Obrigados a uma sucessão
de reuniões e negociações sobre problemas causados pela usina, sobre as
condicionantes nunca cumpridas, sobre as listas de compras de mercadorias, se
deslocando com frequência para a cidade de Altamira, muitos indígenas
abandonaram as roças e a Fundação Nacional do Índio (Funai) chegou a solicitar
fornecimento de cestas básicas para comunidades antes autossuficientes. A Funai
considera que as ações antecipatórias previstas, nunca feitas, geraram um
efeito cascata em que todos os impactos previstos se confirmaram, surgiram
impactos nunca previstos e impactos que não ocorreriam não fossem as ações
feitas de maneira incorreta e atrasada.
Em substituição ao
programa antecipatório de etnodesenvolvimento que deveria ser implantado desde
o começo da obra, a Norte Energia implantou entre 2011 e 2012 um plano
emergencial que consistia na compra de mercadorias para as aldeias. A
desagregação social e cultural foi o resultado visível da política. Com acesso a
bens de consumo, mas alijados dos direitos garantidos na Constituição e no
licenciamento ambiental de Belo Monte, a situação se agravou muito. Agora que
foi encerrada a política irregular de entregar mercadorias às aldeias, os
índios apontam para o cumprimento das ações do Plano Básico Ambiental como
única chance de sobrevivência, já que os danos culturais e sociais são
irreversíveis. Durante a audiência, todos os indígenas que se manifestaram
falaram da insegurança quanto à implementação do PBA, tendo em vista que as
ações previstas simplesmente não vêm sendo cumpridas e outras, como a proteção
dos territórios, a Norte Energia se nega abertamente a cumprir.
Para o MPF, além de ser
indispensável a efetiva implementação das ações do PBA-CI, tal como foi aprovado
pela Funai, como um Programa Médio Xingu, os inúmeros impactos não previstos,
decorrentes das obrigações não cumpridas e das ações realizadas à margem do
licenciamento impõem a previsão de novas ações mitigatórias aptas a tornar a
obra de Belo Monte suportável aos povos indígenas. “Não existe justificativa.

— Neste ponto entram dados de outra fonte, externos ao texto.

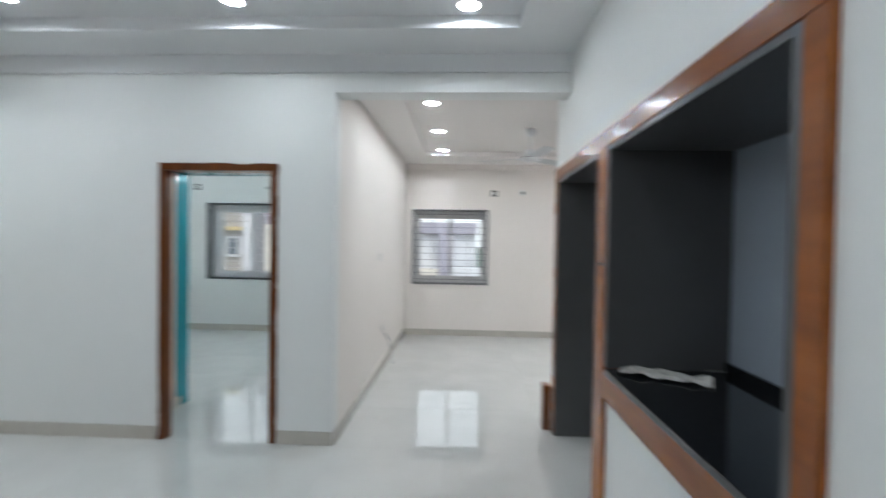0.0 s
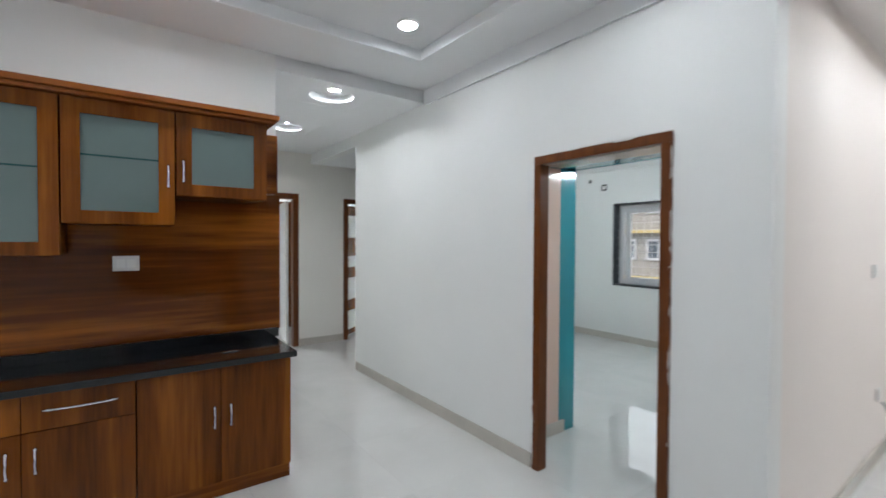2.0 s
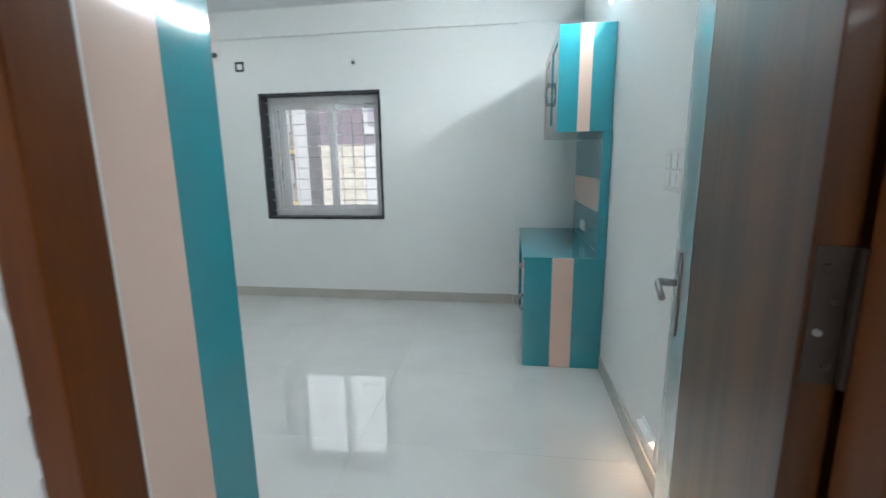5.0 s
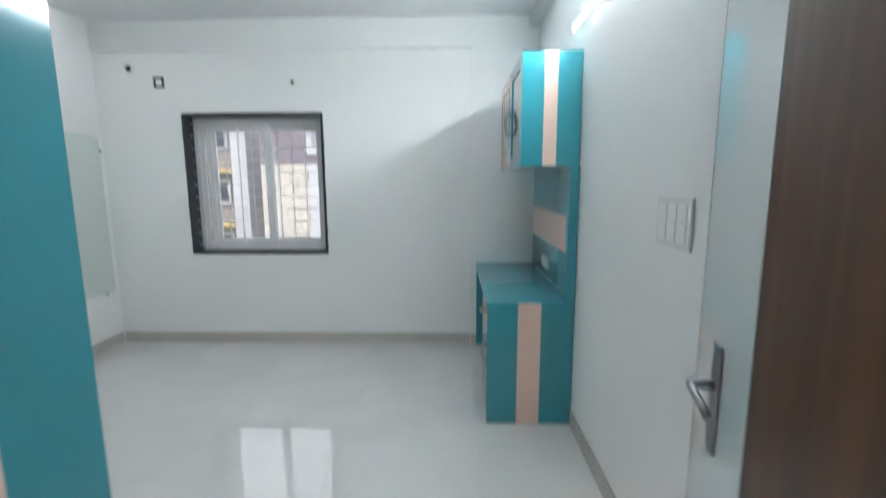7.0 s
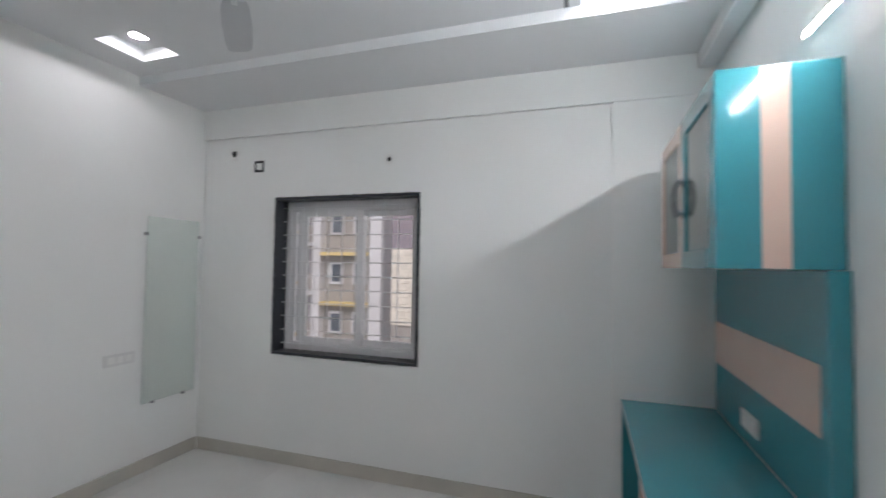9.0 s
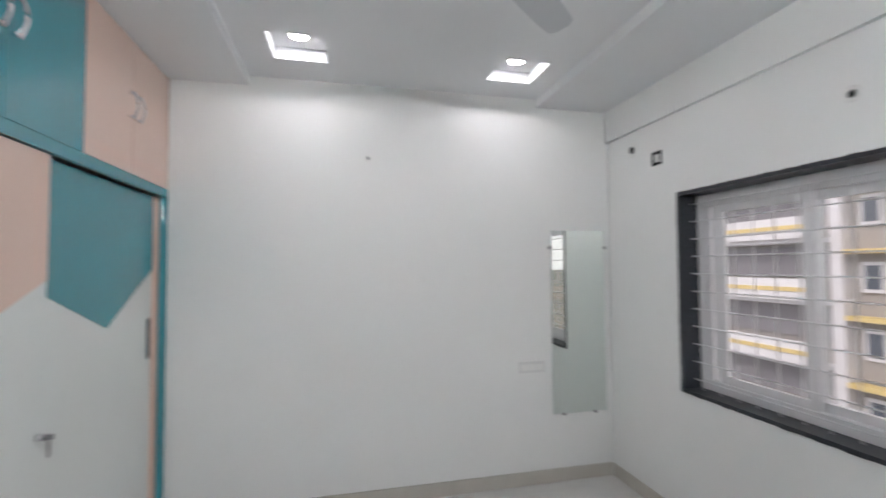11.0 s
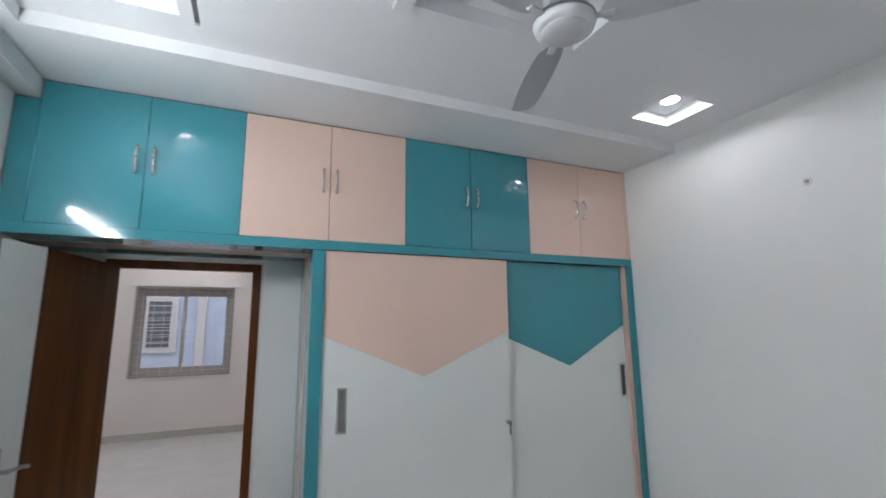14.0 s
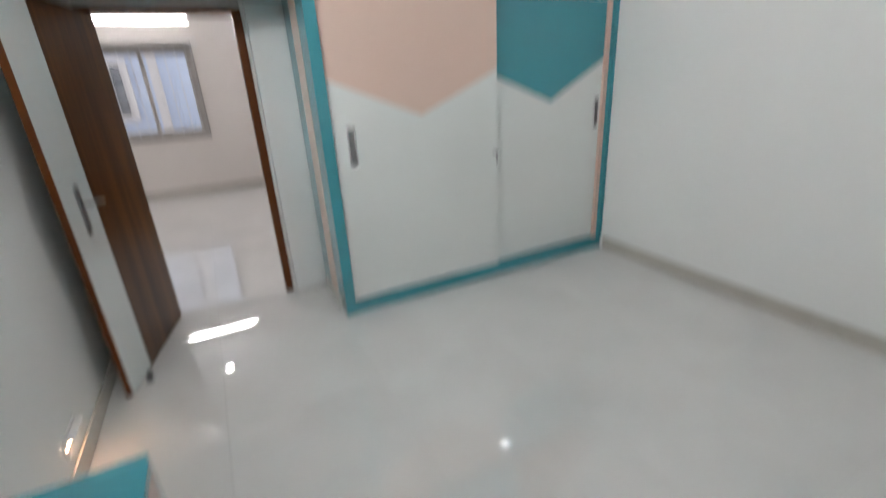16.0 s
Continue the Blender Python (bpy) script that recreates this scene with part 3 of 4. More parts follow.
# ---- windows ----
def window(name, axis, inner, outer, hole, reveal, framem, sill_out, rows, cols, sign=1, mullion=0.5, parked=0, barm=None):
    """A sliding window in a hole, with lined reveal, two sashes and a welded grille; sign: outward way along the wall's normal."""
    a0, a1, z0, z1 = hole
    ob = thing(name, (0, 0, 0), "", "", kind="structure")

    def bx(a, b, p, q, c, d):
        p, q = min(p, q), max(p, q)
        return (a, b, p, q, c, d) if axis == "y" else (p, q, a, b, c, d)

    t = 0.022
    i, o = inner - sign * sill_out, outer
    part("window_lining", boxes(bx(a0, a0 + t, i, o, z0, z1)), reveal, ob)
    part("window_lining", boxes(bx(a1 - t, a1, i, o, z0, z1)), reveal, ob)
    part("window_lining", boxes(bx(a0 + t, a1 - t, i, o, z1 - t, z1)), reveal, ob)
    part("window_sill", boxes(bx(a0 + t, a1 - t, i, o, z0, z0 + t)), reveal, ob)
    a0, a1, z0, z1 = a0 + t + 0.001, a1 - t - 0.001, z0 + t + 0.001, z1 - t - 0.001
    f0, f1 = inner + sign * 0.12, inner + sign * 0.20
    w = 0.05
    part("window_frame", rim(axis, f0, f1, a0, a1, z0, z1, w, w * 1.3, w * 1.6), framem, ob)
    mid = a0 + (a1 - a0) * mullion
    for k in range(parked):
        e, d = a0 + w + 0.045 * k, f0 + sign * (0.004 + 0.02 * k)
        part("parked_screen_stile", boxes(bx(e, e + 0.040, d, d + sign * 0.016, z0 + w * 1.3, z1 - w * 1.6), bevel=0.002), framem, ob)
    s = 0.055
    for n, (b0, b1, p, q) in enumerate(((a0 + w - 0.01 + 0.05 * parked, mid + s / 2, f0 + sign * 0.008, f0 + sign * 0.034), (mid - s / 2, a1 - w + 0.01, f0 + sign * 0.042, f0 + sign * 0.068))):
        c0, c1 = z0 + w * 1.3 - 0.01, z1 - w * 1.6 + 0.01
        sash = part("sash", rim(axis, p, q, b0, b1, c0, c1, s, s, s), framem, ob)
        g = (p + q) / 2
        pane = part("pane", boxes(bx(b0 + s - 0.004, b1 - s + 0.004, g - 0.0025, g + 0.0025, c0 + s - 0.004, c1 - s + 0.004)), GLASS, sash)
        pane.visible_shadow = False
    gp = inner + sign * 0.075
    for k in range(rows):
        z = z0 + (z1 - z0) * (k + 0.5) / rows
        e0, e1 = ((a0, gp, z), (a1, gp, z)) if axis == "y" else ((gp, a0, z), (gp, a1, z))
        part("grille_bar", rod(bmesh.new(), e0, e1, 0.0042, seg=6), barm or BAR, ob)
    for k in range(cols):
        a = a0 + (a1 - a0) * (k + 0.5) / cols
        e0, e1 = ((a, gp + 0.007, z0), (a, gp + 0.007, z1)) if axis == "y" else ((gp + 0.007, a, z0), (gp + 0.007, a, z1))
        part("grille_bar", rod(bmesh.new(), e0, e1, 0.0042, seg=6), barm or BAR, ob)
    return ob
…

Ninguém veio aqui para tentar explicar porque as coisas aconteceram dessa forma
aos povos da região. O que é preciso dizer, ao governo federal, é que, se a
escolha governamental é usar o rio Xingu para gerar energia, isso tem que ser
feito dentro da lei. Uma vez feita a escolha, não é dado ao Estado ou ao
empreendedor se colocar acima da lei. Não existe possibilidade de uma licença
de operação para Belo Monte sem haver uma readequação do processo”, concluiu
Thais Santi.
Presente no local da
audiência pública, o representante da Secretaria Geral da Presidência da
República João Lizardo Paixão, disse que estava “à disposição para dialogar”.